In Pittsburgh, the city council this month passed a measure to more easily transfer the 13,000 or so city-owned lots and vacant properties to a municipal land bank and into the hands of developers or nonprofits. The city’s population is down by more than half since its peak in the 1950s.
Chicago, whose population has fallen by about a quarter since the 1950s, has more than 10,000 city-owned vacant lots. Another 16,634 are caught in a limbo of back taxes and unpaid fees. Every other year, the county tries to unload such properties in a tax-lien auction known as the Scavenger Sale. Only about 8% of the properties in the auctions from 2007 to 2019 went to buyers who managed to obtain a clear title, the Cook County Treasurer’s office found…
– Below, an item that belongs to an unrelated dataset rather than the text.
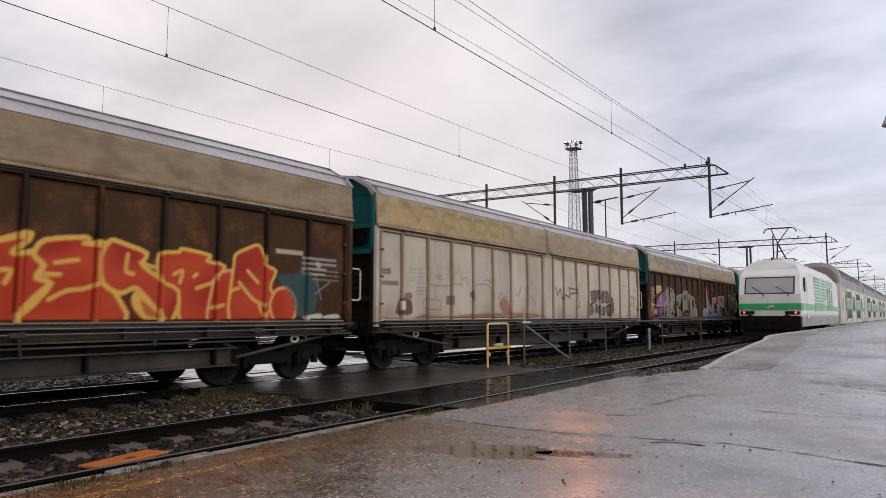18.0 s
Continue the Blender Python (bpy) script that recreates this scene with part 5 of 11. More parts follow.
def spray_mauve_and_yellow(s):
    s.fill([(1.24,2.29),(2.39,2.34),(2.97,2.36),(3.84,2.33),(5.01,2.34),(6.47,2.35),(6.52,.95),(1.32,.92)], [(.2,.21,.17), (.24,.22,.19), (.14,.2,.17)], strength=0.88, curl=0, soft=0.05)
    s.fill([(1.24,2.29),(2.39,2.34),(2.98,2.34),(3.84,2.32),(3.81,2.24),(2.98,2.21),(2.76,2.16),(2.59,1.99),(2.37,2.1),(1.25,2.09)], [(.11,.27,.2), (.15,.32,.26)], strength=0.6, soft=0.1)
    s.fill([(1.26,1.96),(1.91,2),(2.17,2.02),(2.27,1.76),(2.27,1.37),(2.34,1.13),(2.38,.96),(1.32,.95)], [(.32,.2,.1), (.26,.15,.1), (.36,.23,.12)], (.04,.03,.03), 0.03)
    s.fill([(1.85,2.09),(2.14,2.14),(2.21,2.09),(2.2,2),(1.86,1.96)], (.15,.14,.29), strength=0.8, soft=0.05)
    s.fill([(2.3,1.76),(2.66,1.79),(2.87,1.4),(2.85,1.88),(2.8,2.15),(3.01,2.23),(3.13,2.16),(3.18,1.71),(3.38,1.38),(3.57,1.28),(3.58,.99),(2.76,.96),(2.53,1.37),(2.47,1.34),(2.48,.97),(2.37,.96),(2.27,1.37)], [(.32,.2,.13), (.28,.16,.1), (.34,.23,.13)], (.04,.03,.03), 0.028)
    s.fill([(2.8,2.15),(3.01,2.21),(3.12,2.15),(3.13,1.88),(2.83,1.88)], (.28,.14,.12), strength=0.8, soft=0.06)
    s.fill([(2.76,1.21),(2.93,1.28),(3.49,1.25),(3.55,1.15),(3.5,1.04),(2.82,1.04),(2.74,1.13)], [(.2,.15,.26), (.17,.12,.22)], (.09,.06,.16), 0.02)
    s.fill([(3.19,2.03),(3.34,2.2),(3.51,2.22),(3.66,2.09),(3.79,1.9),(3.8,1.62),(3.76,1.41),(3.59,1.27),(3.42,1.37),(3.24,1.6),(3.18,1.83)], [(.36,.23,.12), (.3,.18,.12), (.34,.2,.14)], (.04,.03,.03), 0.03)
    s.fill([(3.28,2.06),(3.48,2.13),(3.6,2.06),(3.32,1.99)], (.22,.14,.28), strength=0.7, soft=0.05)
    s.fill([(3.3,1.64),(3.51,1.69),(3.58,1.61),(3.34,1.57)], (.22,.14,.25), strength=0.5, soft=0.08)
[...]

A measure signed into law last week by Illinois Gov. J.B. Pritzker aims to resuscitate such properties. It cuts interest rates on overdue property taxes to 9% from 18%. It also allows Cook County to automatically acquire tax liens on delinquent properties before they reach the Scavenger Sale, reducing the time it takes to clear titles and transfer them to developers or nonprofits.
Even with reduced obstacles, it will take time for the number of vacant properties to be significantly reduced.
Once the property can be purchased and redeveloped, new questions emerge. What will be built there? What do owners, developers, and builders see as the price points that make it worth their time? How do new buildings and/or land uses fit with the existing neighborhood?
In other words, this is a multi-decade story worth paying attention. How did these properties become vacant and where did the residents go? Where do things stand now? What will they look like in the future? Specific decisions now could help alter the story to come.